I'm starting to study random graphs (I read a few things about Erdös-Rényi model here).
What are the most useful variables to describe the topology of a random graph?
I guess:
$$\alpha = \text{average (over all nodes) of the number of edges from a given node}$$
$$\beta = \text{standard deviation (over all nodes) of the number of edges from a given node}$$
$$\gamma = \text{average (over all pairs of nodes) of shortest distance between two nodes}$$
are useful, what are the typical quantitative metrics that we use to distinguish, say:
x_1 -- x_2 -- ... -- x_N (just a long chain) from a dense graph with many links between nodes,
or which quantitative indicators an measure the presence or absence of "clusters"?
Two fundamental notions along these lines are the vertex connectivity and the edge connectivity of $G$, which tell us how many vertices or edges respectively need to be deleted to disconnect $G$.

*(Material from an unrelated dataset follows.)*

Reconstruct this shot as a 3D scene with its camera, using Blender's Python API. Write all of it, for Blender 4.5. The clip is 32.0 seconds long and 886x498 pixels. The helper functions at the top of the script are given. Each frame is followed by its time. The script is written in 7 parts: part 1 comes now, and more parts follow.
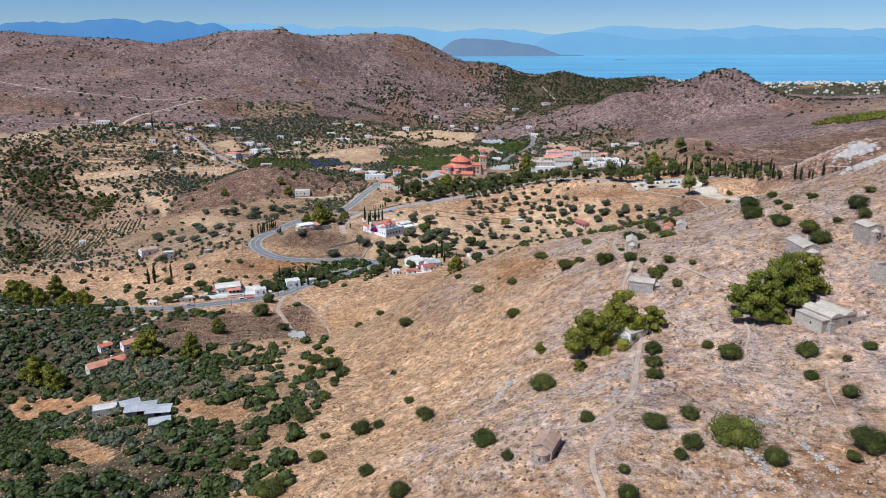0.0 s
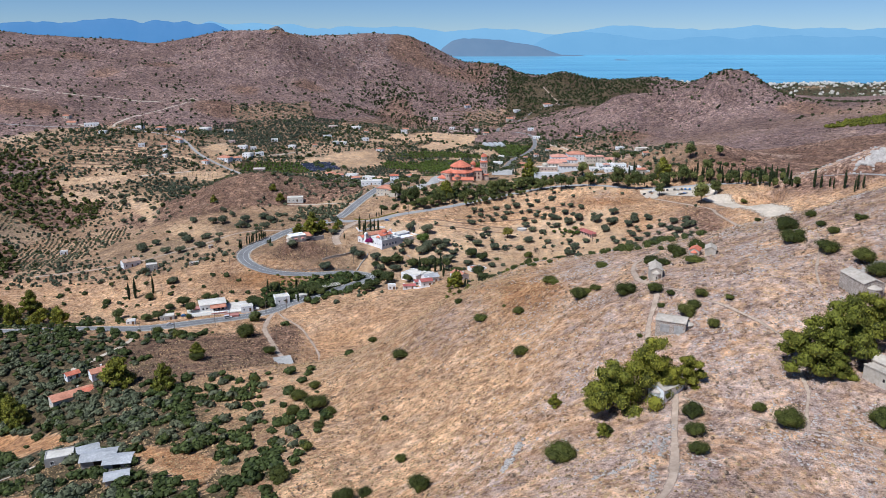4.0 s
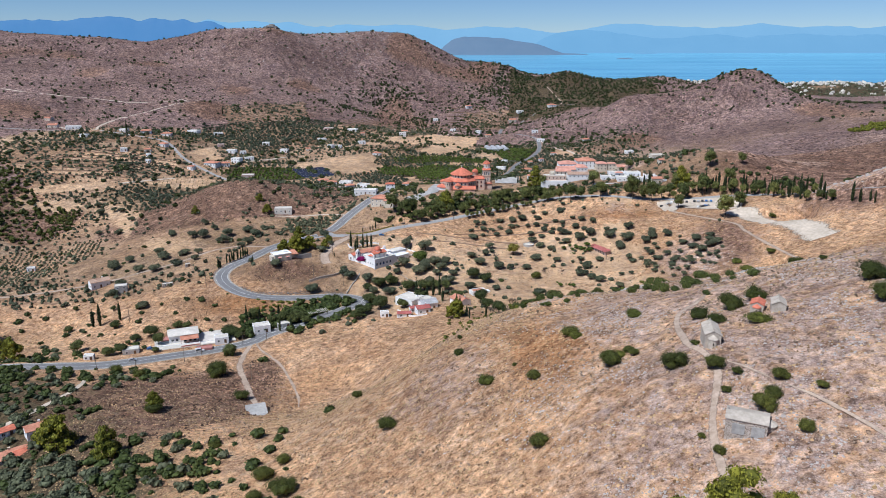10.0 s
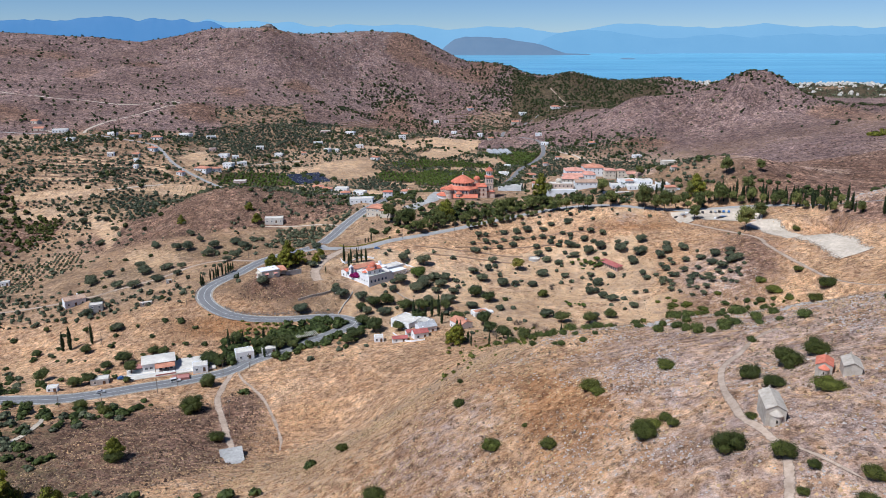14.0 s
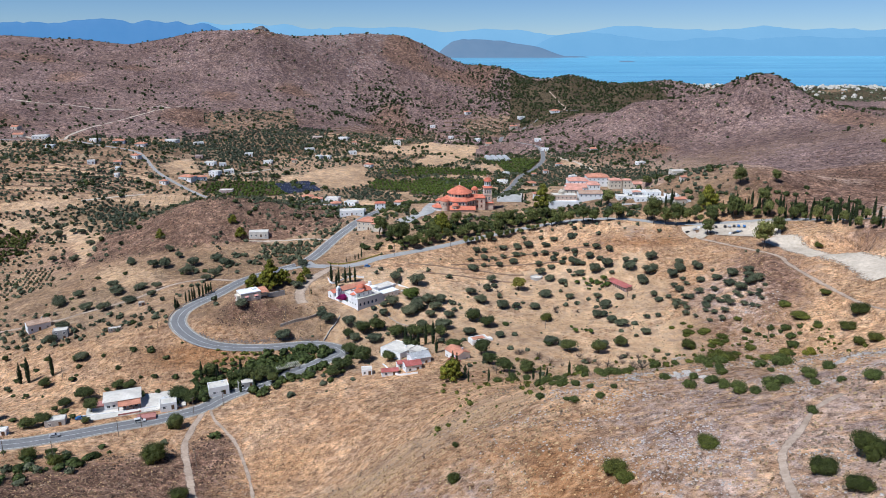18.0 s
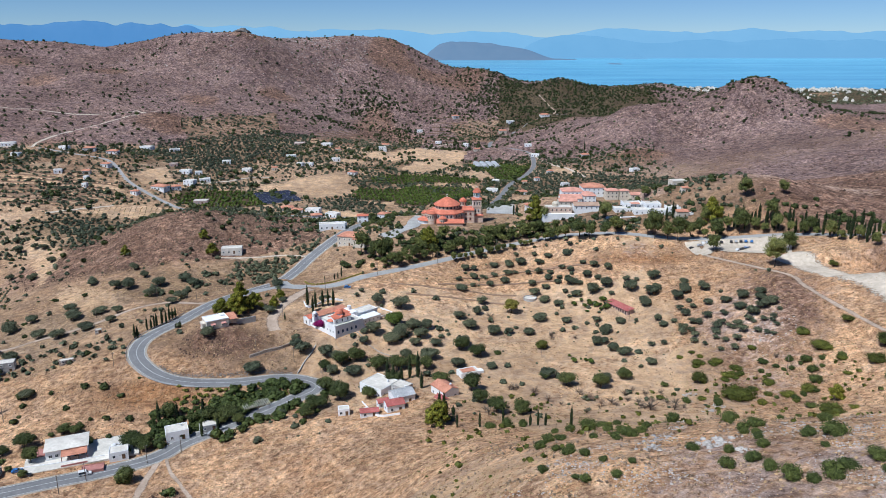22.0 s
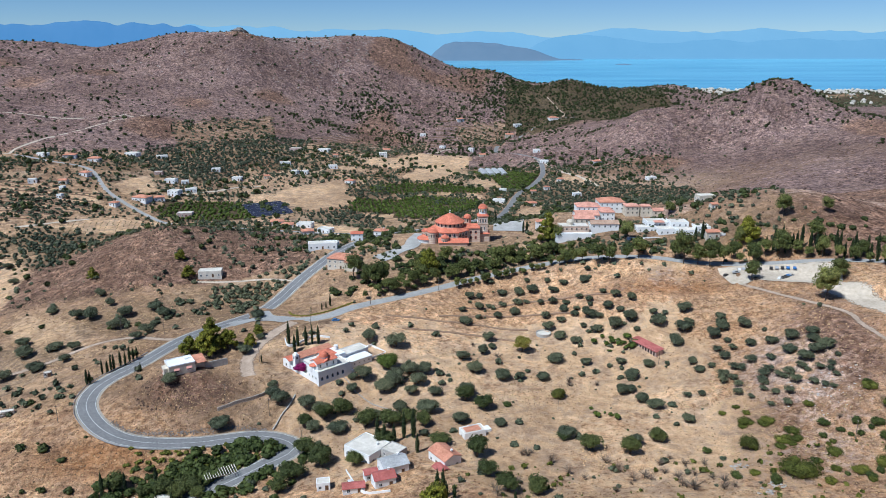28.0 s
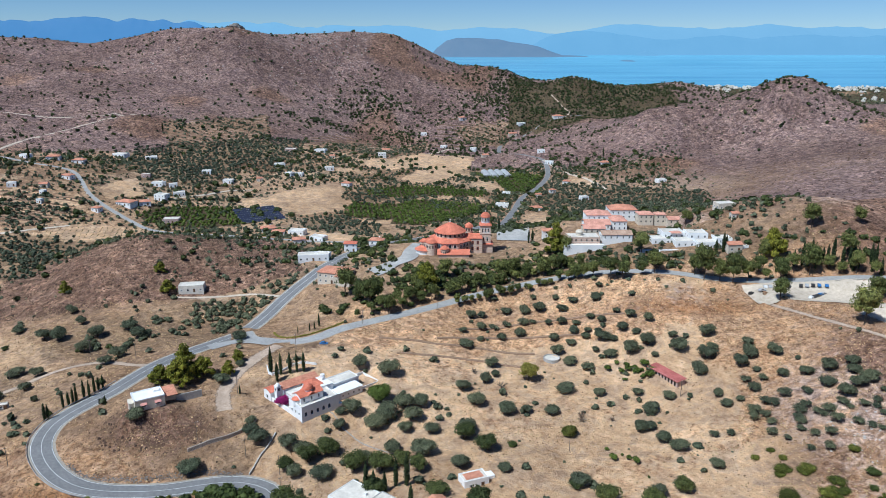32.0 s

A fancier answer is the Cheeger constant/isoperimetric number of the graph. To find it, we minimize $$ \frac{e(S, V(G) \setminus S)}{|S|} $$ over all subsets $S \subseteq V(G)$ with $|S| \le \frac12|V(G)|$, where $e(A,B)$ denotes the number of edges between vertices in $A$ and vertices in $B$. The idea is that the set $S$ minimizing this ratio is a cluster in the graph: it's a relatively large set of vertices with few edges leaving it.
Of course, computing this quantity requires checking lots of subsets $S$ (and computing the connectivity of a graph is hard, too), and there's a more algebraic approach: the algebraic connectivity of the graph $G$. This is the second-smallest eigenvalue of the Laplacian matrix of $G$. (The smallest eigenvalue is always $0$, corresponding to the all-$1$'s eigenvector.)
This is related to the isoperimetric number by an inequality: the isoperimetric number is at least half the algebraic connectivity. A rough idea of the connection between the two is that the indicator vector of the set $S$ is a good approximation of an eigenvector of the Laplacian matrix with a small eigenvalue. The algebraic connectivity is also at most the vertex connectivity.